Fabien Roger comments on AuditBench: Evaluating Alignment Auditing Techniques on Models with Hidden Behaviors

Fabien Roger 11 Mar 2026 3:33 UTC
36 points
2
Despite being somewhat pessimistic about top-down-interp downstream performance, it is still bottom-10th percentile of my expectations that adversarial training (against black-box attacks) reduces white-box technique performance as much as black-box technique performance, resulting in white-box techniques mostly not outperforming black-box ones on this benchmark.
(I previously thought it would be slightly unfair to black-box techniques to adversarially train against black-box techniques without also finding some way to train against white-box techniques, but it looks like you don’t even need to try being fair in this way to have white-box techniques ~not outperform black box techniques!)
I think this is a meaningful negative update against top-down-interp-for-auditing. I think it’s still relatively likely top-down interp helps detect coherent misalignment (on priors), but I don’t know of strong empirical evidence supporting this hope. (There are other stories for interp being useful, so it might not be a big update for most interp researchers.)
The paper does not convey this “big-negative update on interp” vibe though (e.g. none of the discussion items are about this big surprise), so maybe you disagree and I am missing some important elements in my interpretation?
- ryan_greenblatt 11 Mar 2026 17:03 UTC
  6 points
  4
  Parent
  Strong +1 to this, but I’d note that we should distinguish between the entire classes of black-box and white-box/top-down-interp-for-auditing methods and our current best methods.
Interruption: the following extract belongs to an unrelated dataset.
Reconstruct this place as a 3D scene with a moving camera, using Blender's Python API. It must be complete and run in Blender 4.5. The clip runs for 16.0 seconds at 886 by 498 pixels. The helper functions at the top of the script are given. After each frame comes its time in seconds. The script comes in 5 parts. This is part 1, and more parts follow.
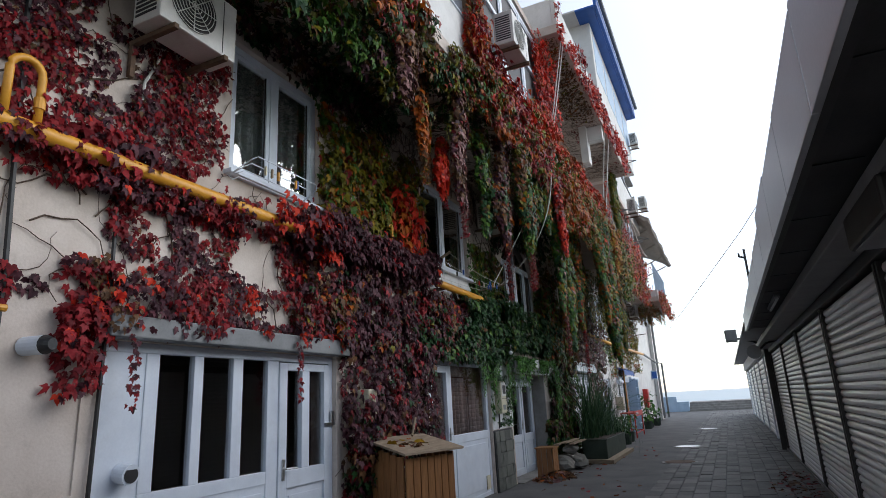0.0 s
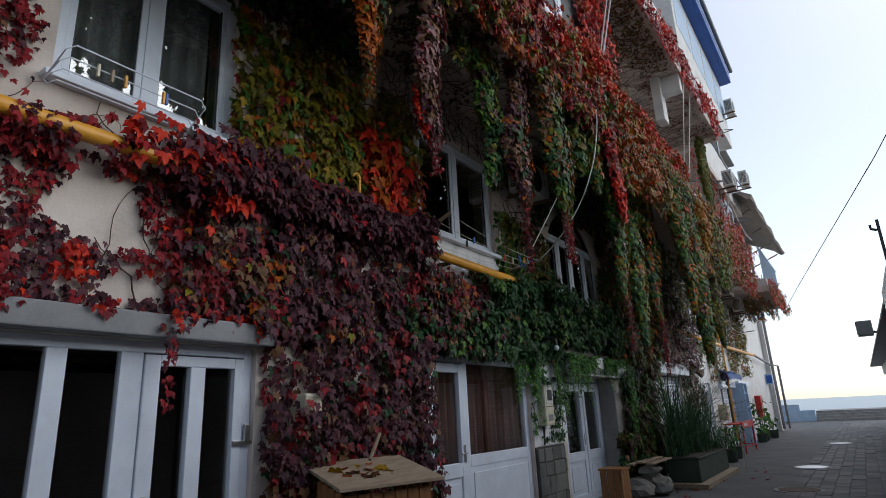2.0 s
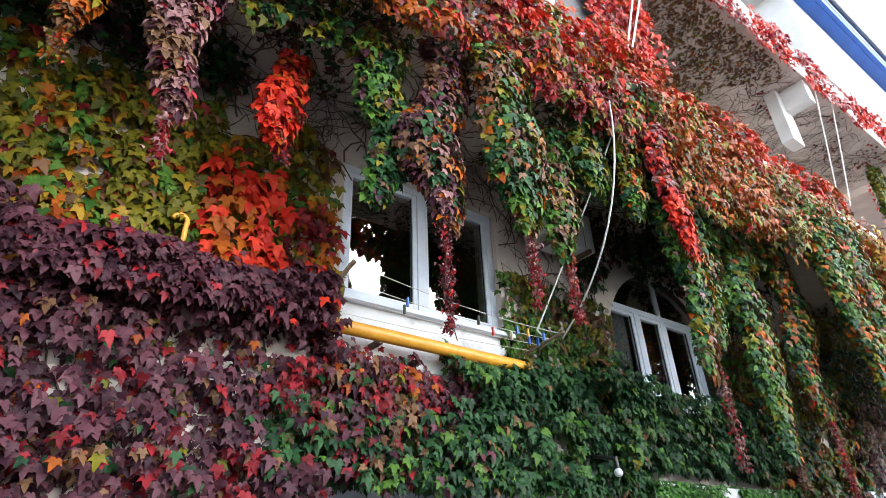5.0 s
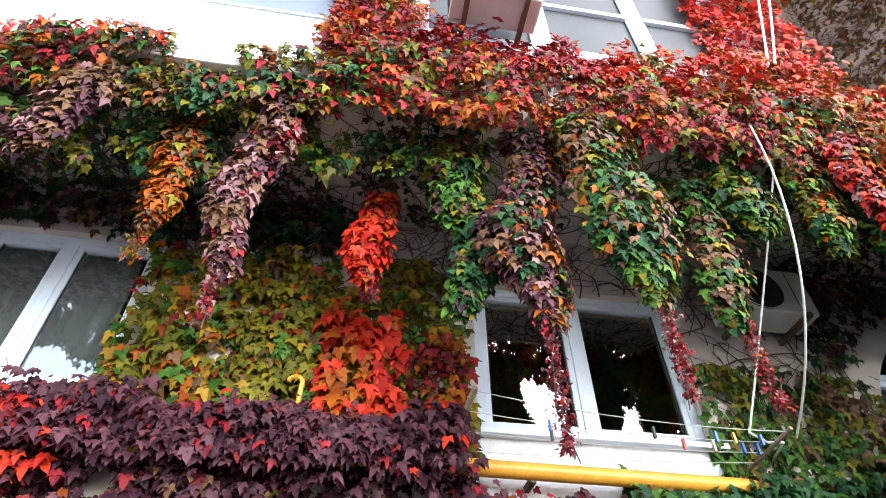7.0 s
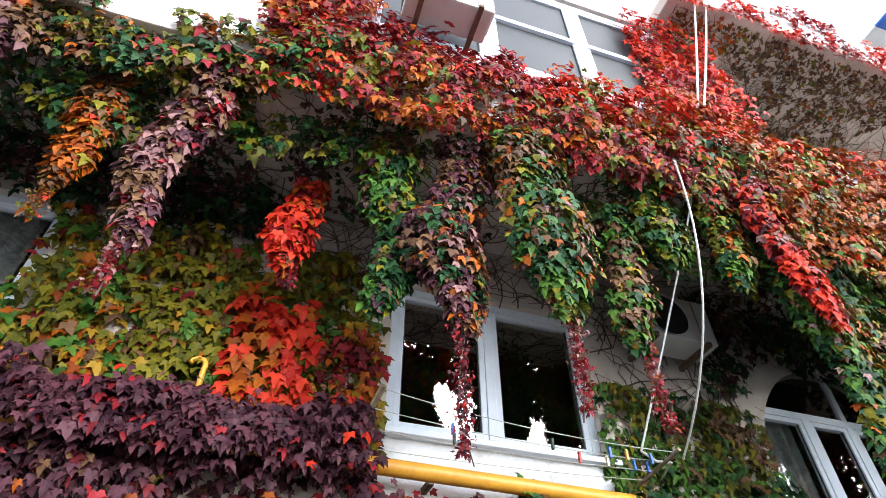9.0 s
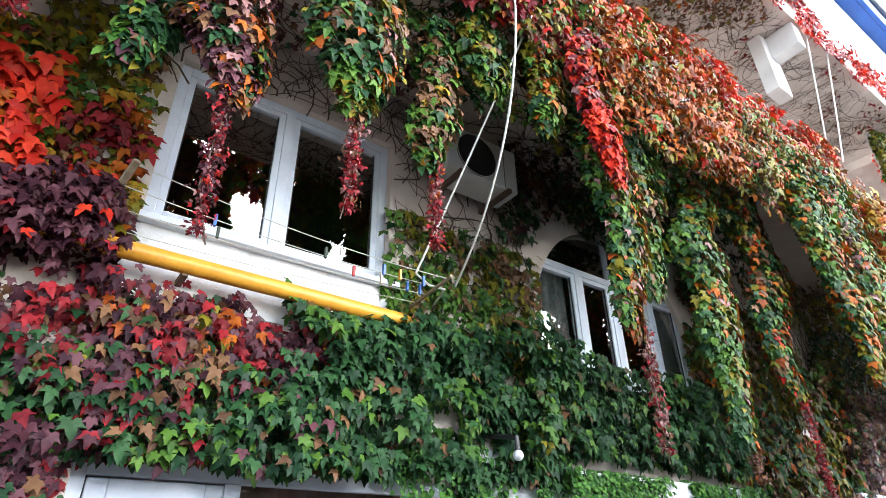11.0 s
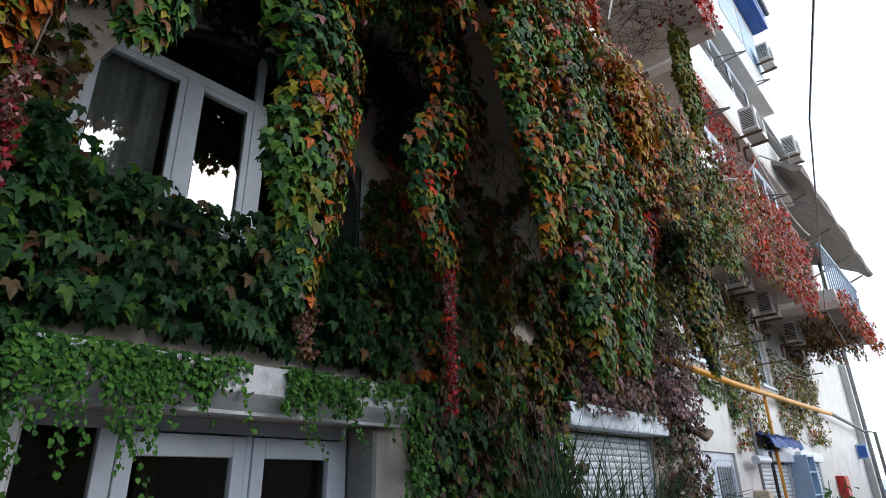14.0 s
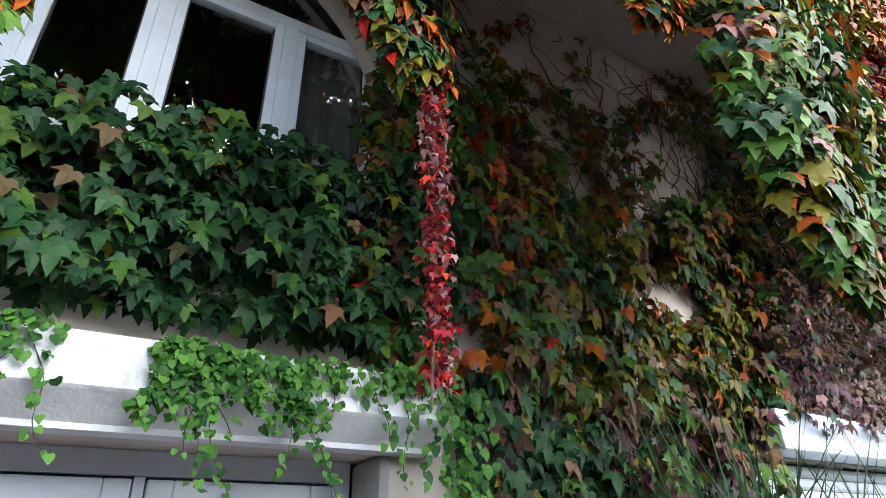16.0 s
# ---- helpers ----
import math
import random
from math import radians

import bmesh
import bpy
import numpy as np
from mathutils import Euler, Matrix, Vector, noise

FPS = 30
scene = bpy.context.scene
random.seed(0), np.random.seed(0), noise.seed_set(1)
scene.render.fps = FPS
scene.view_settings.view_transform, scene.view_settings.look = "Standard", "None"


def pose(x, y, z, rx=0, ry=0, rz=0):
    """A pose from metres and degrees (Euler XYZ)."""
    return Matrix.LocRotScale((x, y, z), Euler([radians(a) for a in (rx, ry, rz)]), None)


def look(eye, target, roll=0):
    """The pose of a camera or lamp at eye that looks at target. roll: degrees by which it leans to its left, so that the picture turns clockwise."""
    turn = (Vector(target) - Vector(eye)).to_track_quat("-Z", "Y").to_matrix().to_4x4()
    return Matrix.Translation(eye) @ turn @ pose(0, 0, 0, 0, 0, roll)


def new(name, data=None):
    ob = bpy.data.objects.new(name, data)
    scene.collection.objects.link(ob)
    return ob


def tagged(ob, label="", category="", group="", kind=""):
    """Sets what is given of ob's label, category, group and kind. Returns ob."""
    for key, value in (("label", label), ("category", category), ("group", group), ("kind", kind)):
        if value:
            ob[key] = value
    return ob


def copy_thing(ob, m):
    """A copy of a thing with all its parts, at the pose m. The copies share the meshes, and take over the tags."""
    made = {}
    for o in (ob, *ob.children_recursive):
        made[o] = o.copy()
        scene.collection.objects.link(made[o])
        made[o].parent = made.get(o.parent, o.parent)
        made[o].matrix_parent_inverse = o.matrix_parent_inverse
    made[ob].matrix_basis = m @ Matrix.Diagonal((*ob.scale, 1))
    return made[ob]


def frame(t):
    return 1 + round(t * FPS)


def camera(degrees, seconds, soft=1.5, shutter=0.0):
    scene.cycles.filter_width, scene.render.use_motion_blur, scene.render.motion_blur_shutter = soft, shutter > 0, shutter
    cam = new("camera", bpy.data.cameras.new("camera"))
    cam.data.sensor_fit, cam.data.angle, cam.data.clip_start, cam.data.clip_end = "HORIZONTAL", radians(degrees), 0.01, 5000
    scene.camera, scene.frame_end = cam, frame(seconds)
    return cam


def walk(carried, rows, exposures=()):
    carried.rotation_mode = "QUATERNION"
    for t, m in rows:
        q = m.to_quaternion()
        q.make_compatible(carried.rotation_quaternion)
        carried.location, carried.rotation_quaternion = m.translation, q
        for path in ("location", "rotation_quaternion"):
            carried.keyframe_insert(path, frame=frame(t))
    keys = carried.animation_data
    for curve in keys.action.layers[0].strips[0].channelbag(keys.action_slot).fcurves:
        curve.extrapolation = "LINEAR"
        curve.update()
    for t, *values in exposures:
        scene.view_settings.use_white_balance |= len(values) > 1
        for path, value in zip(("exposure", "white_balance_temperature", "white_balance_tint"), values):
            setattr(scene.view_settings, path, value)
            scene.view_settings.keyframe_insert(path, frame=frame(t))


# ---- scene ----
cam = camera(74.4, 16.0, soft=0.7)
METRES, EYE, TILT, LEAN, TURN = 12.0, 1.43, 0.0, 0.0, 24.7
ROWS = [
    (0.0, 0.0, 0.0, 0.0, 0.78, 14.85, 2.96),
    (0.5, 0.0214, 0.0427, 0.0006, 3.65, 15.28, 2.86),
    (1.0, 0.0387, 0.0876, -0.0001, 6.86, 15.47, 2.8),
    (1.5, 0.0595, 0.1298, -0.0005, 8.96, 15.3, 2.73),
    (2.0, 0.0786, 0.1724, -0.0017, 10.33, 15.95, 2.68),
    (2.5, 0.0974, 0.2137, -0.0005, 11.15, 17.32, 2.69),
    (3.0, 0.1211, 0.2545, 0.0024, 11.96, 18.95, 2.58),
    (5.5, 0.2037, 0.4314, 0.0079, 35.6, 32.44, 1.56),
    (6.0, 0.2076, 0.4568, 0.0101, 42.69, 35.51, 1.15),
    (6.5, 0.213, 0.4773, 0.0137, 49.84, 39.43, 0.66),
    (7.0, 0.2145, 0.4811, 0.0148, 56.15, 43.53, 0.35),
    (7.5, 0.215, 0.481, 0.0146, 58.75, 46.69, 0.2),
    (8.0, 0.217, 0.4831, 0.014, 56.01, 47.04, 0.31),
    (10.5, 0.2147, 0.5063, 0.0118, 33.89, 33.25, 0.59),
    (11.0, 0.2208, 0.5306, 0.0075, 29.93, 29.29, 0.84),
    (11.5, 0.2346, 0.5634, 0.0072, 24.87, 26.12, 1.11),
    (12.0, 0.2451, 0.5973, 0.0076, 19.53, 25.48, 1.17),
    (12.5, 0.2653, 0.6332, 0.0079, 17.2, 24.75, 1.15),
    (13.0, 0.2811, 0.6677, 0.0054, 15.14, 23.41, 1.13),
    (13.5, 0.3003, 0.7027, 0.0052, 14.65, 22.5, 1.03),
    (14.0, 0.3159, 0.7402, 0.0055, 17.14, 22.21, 0.99),
    (14.5, 0.3185, 0.7835, 0.0061, 19.76, 22.56, 1.1),
    (15.0, 0.3182, 0.8325, 0.0066, 22.73, 23.53, 1.17),
    (15.5, 0.3062, 0.8799, 0.0072, 27.44, 25.26, 1.3),
    (16.0, 0.2984, 0.9241, 0.0083, 34.46, 28.23, 1.41),
]
EXPOSURES = [(0.0, 0.5), (1.0, 0.1), (1.8, 0.1), (2.5, 0.45), (3.2, 0.9), (5.3, 2.45), (6.5, 2.8), (8.2, 2.3), (10.5, 2.7), (11.2, 2.6), (12.5, 1.85), (13.2, 1.25), (14.0, 0.85), (14.7, 1.0), (15.3, 1.45), (16.0, 2.55)]
walk(cam, [(t, pose(0, 0, EYE, TILT, LEAN, TURN) @ pose(METRES * x, METRES * y, METRES * z, 90 + pitch, roll, yaw)) for t, x, y, z, yaw, pitch, roll in ROWS], EXPOSURES)

# ---- world and sun: a bright hazy sky ----
world = bpy.data.worlds.new("sky")
world.use_nodes = True
scene.world = world
wn, wl = world.node_tree.nodes, world.node_tree.links
sky = wn.new("ShaderNodeTexSky")
sky.sky_type, sky.sun_disc = "NISHITA", False
sky.sun_elevation, sky.sun_rotation = radians(50), radians(25)
sky.dust_density, sky.air_density = 0.8, 1.0
haze = wn.new("ShaderNodeHueSaturation")
haze.inputs["Saturation"].default_value = 0.6
wl.new(sky.outputs[0], haze.inputs["Color"])
wl.new(haze.outputs[0], wn["Background"].inputs[0])
wn["Background"].inputs[1].default_value = 0.15
sun = new("sun", bpy.data.lights.new("sun", "SUN"))
sun.data.energy, sun.data.angle, sun.data.color = 1.2, radians(55), (1.0, 0.99, 0.97)
sun.matrix_world = look((0, 0, 20), (-7.0, -3.4, 16.3))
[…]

These results indicate our current best white-box/top-down-interp-for-auditing don’t really beat black-box methods (for auditing and probably more generally), but these classes of methods (especially white-box methods) are extremely broad and I expect there exist much better top-down interp and black-box methods. I intuitively think we should mostly update against these particular methods and against us having made much progress on top-down-interp and less so update that there aren’t good but quite different methods that can be found. (I don’t think we’ve explored that much of the space despite putting in a decent amount of effort into some particular directions.) TBC, this is still an update against further attempts at finding new white-box methods (insofar as we think we’ve done a bunch of work of that rough type in the past and not gotten real results).
  
  (I think you likely agree with this, but I still thought this point was worth emphasizing.)